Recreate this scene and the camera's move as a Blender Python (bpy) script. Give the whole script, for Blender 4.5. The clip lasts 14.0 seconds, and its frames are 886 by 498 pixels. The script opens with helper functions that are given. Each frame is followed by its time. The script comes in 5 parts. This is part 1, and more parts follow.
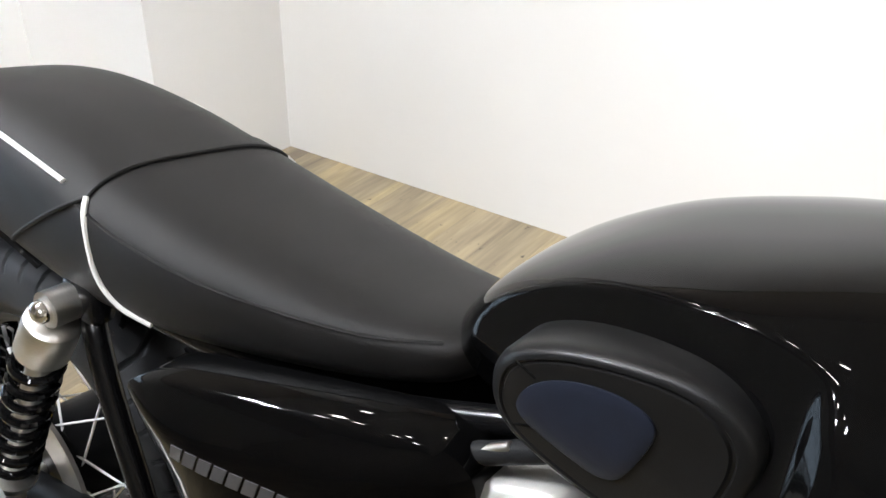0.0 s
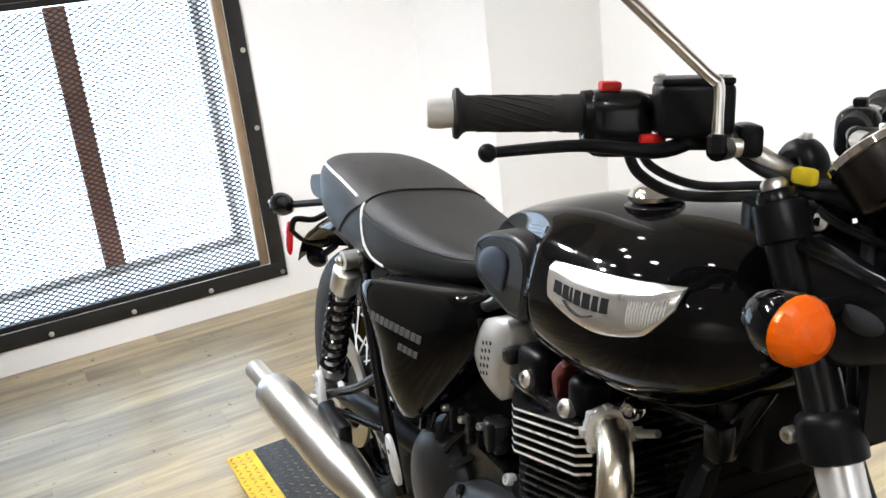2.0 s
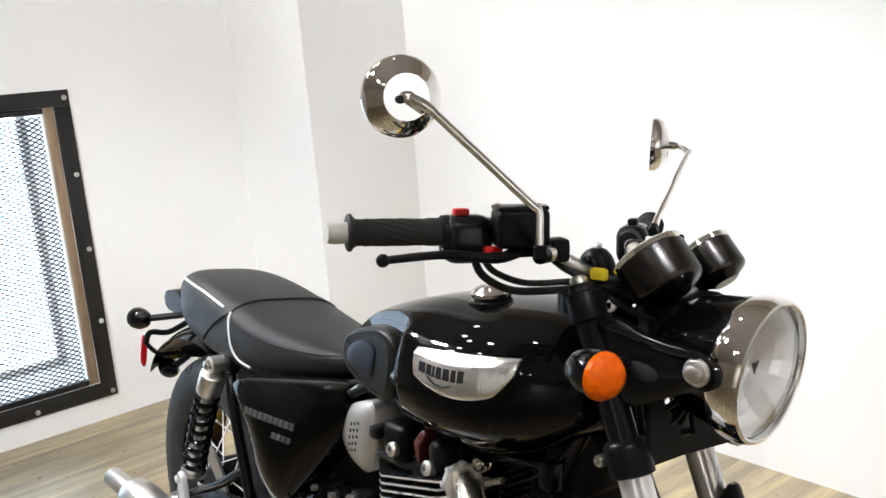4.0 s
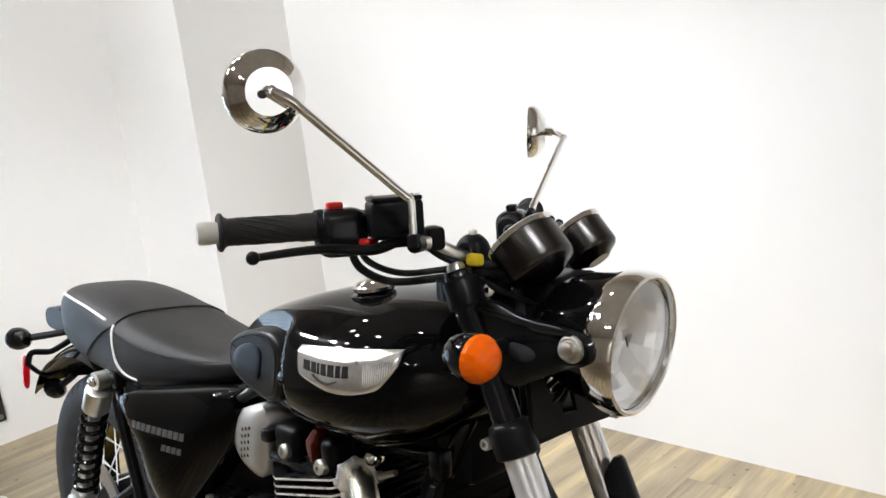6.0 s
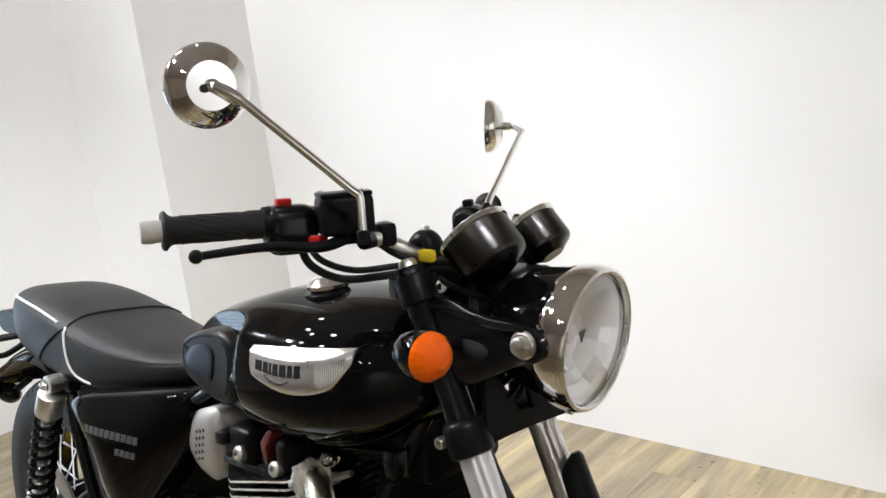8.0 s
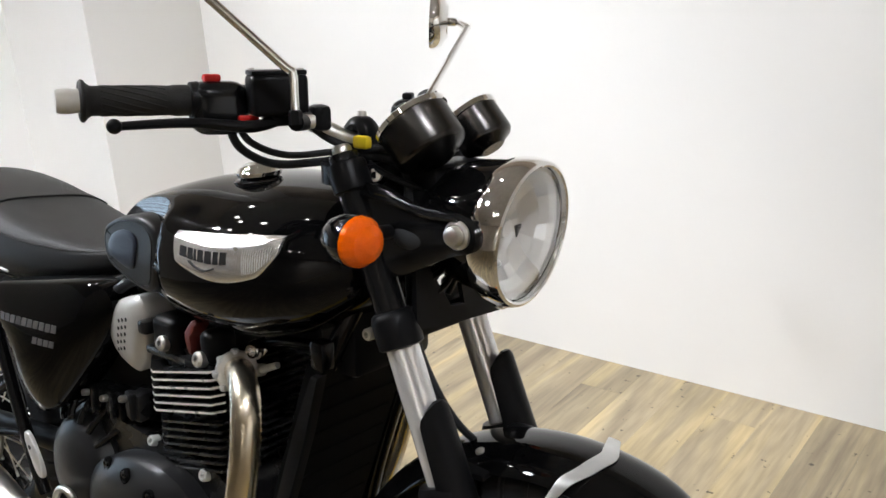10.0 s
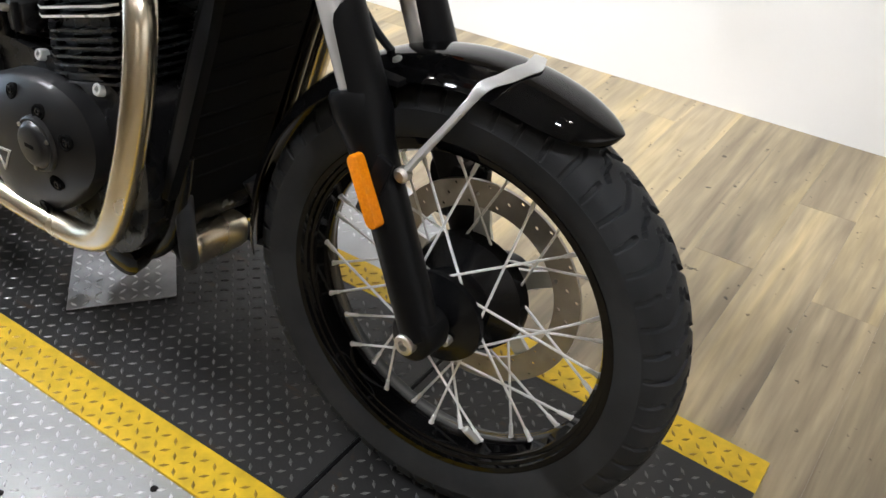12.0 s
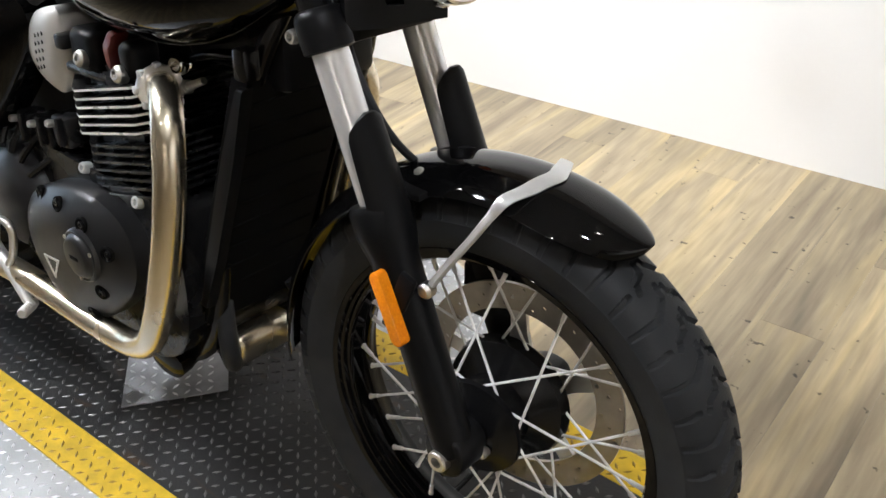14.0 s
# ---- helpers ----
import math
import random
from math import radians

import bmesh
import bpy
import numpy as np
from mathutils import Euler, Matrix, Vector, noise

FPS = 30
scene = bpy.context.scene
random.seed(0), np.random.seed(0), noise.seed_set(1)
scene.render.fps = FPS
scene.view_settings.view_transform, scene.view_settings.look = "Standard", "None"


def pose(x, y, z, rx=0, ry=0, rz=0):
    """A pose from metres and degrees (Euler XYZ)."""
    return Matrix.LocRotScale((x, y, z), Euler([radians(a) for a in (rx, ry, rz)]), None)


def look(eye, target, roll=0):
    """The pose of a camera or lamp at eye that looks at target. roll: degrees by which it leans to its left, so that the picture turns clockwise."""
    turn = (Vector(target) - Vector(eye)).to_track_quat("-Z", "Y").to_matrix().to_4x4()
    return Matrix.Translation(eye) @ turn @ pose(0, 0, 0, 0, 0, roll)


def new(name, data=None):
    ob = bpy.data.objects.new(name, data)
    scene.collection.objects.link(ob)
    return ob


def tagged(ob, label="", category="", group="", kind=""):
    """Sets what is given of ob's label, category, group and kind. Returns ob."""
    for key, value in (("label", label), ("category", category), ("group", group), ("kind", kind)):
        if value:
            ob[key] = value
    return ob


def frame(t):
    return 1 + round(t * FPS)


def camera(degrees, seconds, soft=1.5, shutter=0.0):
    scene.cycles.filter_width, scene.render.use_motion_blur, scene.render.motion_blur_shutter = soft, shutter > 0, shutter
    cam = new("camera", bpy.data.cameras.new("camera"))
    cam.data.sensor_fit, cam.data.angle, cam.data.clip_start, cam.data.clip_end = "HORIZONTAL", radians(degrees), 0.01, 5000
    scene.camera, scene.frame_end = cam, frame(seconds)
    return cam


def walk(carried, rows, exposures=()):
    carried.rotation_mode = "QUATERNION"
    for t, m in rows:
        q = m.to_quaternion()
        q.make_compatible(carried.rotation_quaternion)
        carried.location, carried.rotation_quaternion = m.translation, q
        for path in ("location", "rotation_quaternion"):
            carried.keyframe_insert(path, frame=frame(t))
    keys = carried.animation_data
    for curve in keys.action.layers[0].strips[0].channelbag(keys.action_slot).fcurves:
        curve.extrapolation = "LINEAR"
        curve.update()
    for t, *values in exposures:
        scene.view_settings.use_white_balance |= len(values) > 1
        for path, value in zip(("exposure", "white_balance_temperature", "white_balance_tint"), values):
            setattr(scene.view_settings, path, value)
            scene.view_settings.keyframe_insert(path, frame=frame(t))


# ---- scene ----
cam = camera(52.7, 14.0)
PATH = [
    (0, (0.196, -0.449, 1.149), (-0.764, 0.977, 0.128), 1.0),
    (0.5, (0.269, -0.466, 1.16), (-1.204, 0.568, 0.287), -5.8),
    (1, (0.521, -0.592, 1.188), (-1.038, 0.393, 0.413), -7.4),
    (1.5, (0.761, -0.622, 1.19), (-0.84, 0.341, 0.476), -6.6),
    (2, (0.996, -0.619, 1.204), (-0.699, 0.224, 0.558), -6.7),
    (2.5, (1.099, -0.737, 1.222), (-0.525, 0.304, 0.695), -6.6),
    (3, (1.15, -0.838, 1.275), (-0.439, 0.318, 0.901), -5.0),
    (3.5, (1.166, -0.851, 1.274), (-0.385, 0.35, 0.887), -4.5),
    (4, (1.169, -0.836, 1.263), (-0.325, 0.421, 0.829), -4.6),
    (6.5, (1.198, -0.791, 1.248), (-0.127, 0.633, 0.781), -6.4),
    (6.7, (1.198, -0.781, 1.249), (-0.123, 0.642, 0.769), -6.2),
    (7, (1.202, -0.784, 1.246), (-0.114, 0.649, 0.782), -6.8),
    (9.5, (1.198, -0.767, 1.223), (-0.021, 0.723, 0.682), -4.9),
    (10, (1.191, -0.762, 1.196), (0.012, 0.716, 0.547), -3.5),
    (10.5, (1.196, -0.756, 1.155), (0.07, 0.699, 0.37), -2.8),
    (11, (1.192, -0.752, 1.113), (0.143, 0.663, 0.167), -0.9),
    (11.5, (1.193, -0.754, 1.07), (0.229, 0.634, -0.001), 0.8),
    (12, (1.192, -0.757, 1.032), (0.303, 0.596, -0.143), 2.5),
    (12.5, (1.195, -0.761, 1.006), (0.368, 0.571, -0.235), 3.2),
    (12.8, (1.193, -0.761, 0.986), (0.391, 0.57, -0.272), 3.6),
    (13, (1.197, -0.778, 0.995), (0.411, 0.576, -0.25), 3.9),
    (13.5, (1.189, -0.783, 1.037), (0.37, 0.579, -0.177), 3.2),
    (14, (1.2, -0.665, 1.081), (0.134, 0.622, -0.017), -3.1),
]
EXPOSURES = [(0, 0.1), (1.0, 0.3), (2.5, 0.3), (3.5, 0.18), (6.5, 0.04), (9.5, -0.06), (11, 0.0), (12.5, 0.32), (14, 0.24)]
walk(cam, [(t, look(e, g, r)) for t, e, g, r in PATH], EXPOSURES)

# ---- light ----
world = bpy.data.worlds.new("world")
scene.world = world
world.use_nodes = True
wn = world.node_tree
sky = wn.nodes.new("ShaderNodeTexSky")
sky.sky_type, sky.sun_disc, sky.sun_elevation, sky.sun_rotation = "NISHITA", False, radians(40), radians(200)
wn.links.new(sky.outputs[0], wn.nodes["Background"].inputs[0])
wn.nodes["Background"].inputs[1].default_value = 0.1

FLOOR = -0.04
CEIL = 2.75
WARM = (0.94, 0.985, 1.06)
WIN_X, SIDE_Y, REV_X = -2.232, 1.458, -2.63


def lamp(name, kind, m, energy, color, **keys):
    data = bpy.data.lights.new(name, kind)
    data.energy, data.color = energy, color
    if "size" in keys:
        data.shape, data.size, data.size_y = "RECTANGLE", keys["size"][0], keys["size"][1]
    if "soft" in keys:
        data.shadow_soft_size = keys["soft"]
    if "cone" in keys:
        data.spot_size, data.spot_blend = radians(keys["cone"]), keys.get("blend", 0.6)
    ob = new(name, data)
    ob.matrix_world = m
    return tagged(ob, kind="structure")


# ceiling spots: where they hang, where they point
LAMP_Z = 2.6
# first seven sit where the tank's highlights place them; the rest are added fill
SPOTS = [((-1.65, 0.65, LAMP_Z), (-0.8, 1.45, 0.4)), ((-2.0, -0.65, LAMP_Z), (0.2, 0.2, 0.6)), ((-1.9, -1.02, LAMP_Z), (0.0, 0.2, 0.5)),
         ((-1.6, -0.66, LAMP_Z), (-0.2, 1.45, 0.30)), ((-0.97, -0.82, LAMP_Z), (-0.6, 1.3, 0.2)), ((-0.56, -1.1, LAMP_Z), (0.9, 1.45, 0.25)),
         ((-0.17, 0.25, LAMP_Z), (0.55, 1.45, 0.36)), ((1.7, -0.7, LAMP_Z), (0.72, 0.1, 0.1)), ((1.6, 0.35, LAMP_Z), (1.3, 1.45, 0.1)), ((3.6, -1.2, LAMP_Z), (6.0, -0.6, 1.0)), ((0.4, -1.9, LAMP_Z), (-2.0, 0.75, 1.5)),
         ((3.4, 0.3, LAMP_Z), (4.2, 0.0, 0.0)), ((4.6, -2.4, LAMP_Z), (4.8, -1.6, 0.0)),
         ((-0.8, -3.0, LAMP_Z), (-0.8, -4.2, 1.2)), ((2.4, -2.8, LAMP_Z), (3.2, -4.2, 1.0)),
         ((0.5, -2.1, LAMP_Z), (-2.1, 0.4, -0.1)), ((1.0, -1.9, LAMP_Z), (1.3, 1.45, 1.80))]
SPOT_WATTS = [62, 140, 140, 155, 88, 84, 28, 85, 10, 520, 370, 6, 20, 12, 340, 600, 150]
SPOT_CONE = [80, 72, 72, 52, 52, 48, 66, 62, 72, 104, 46, 90, 90, 100, 100, 40, 38]
SPOT_SOFT = [0.04] * 5 + [0.09, 0.04, 0.08, 0.12, 0.04, 0.25, 0.04, 0.04, 0.04, 0.04, 0.25, 0.25]
for (at, to), watts, wide, cone in zip(SPOTS, SPOT_WATTS, SPOT_SOFT, SPOT_CONE):
    lamp("spot_beam", "SPOT", look(at, to), watts, WARM, soft=wide, cone=cone, blend=1.0)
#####
■ Exercise ■
In the listing above, find the lines holding the word "from" and copy them.

■ Output of the task ■
from math import radians
from mathutils import Euler, Matrix, Vector, noise
    """A pose from metres and degrees (Euler XYZ)."""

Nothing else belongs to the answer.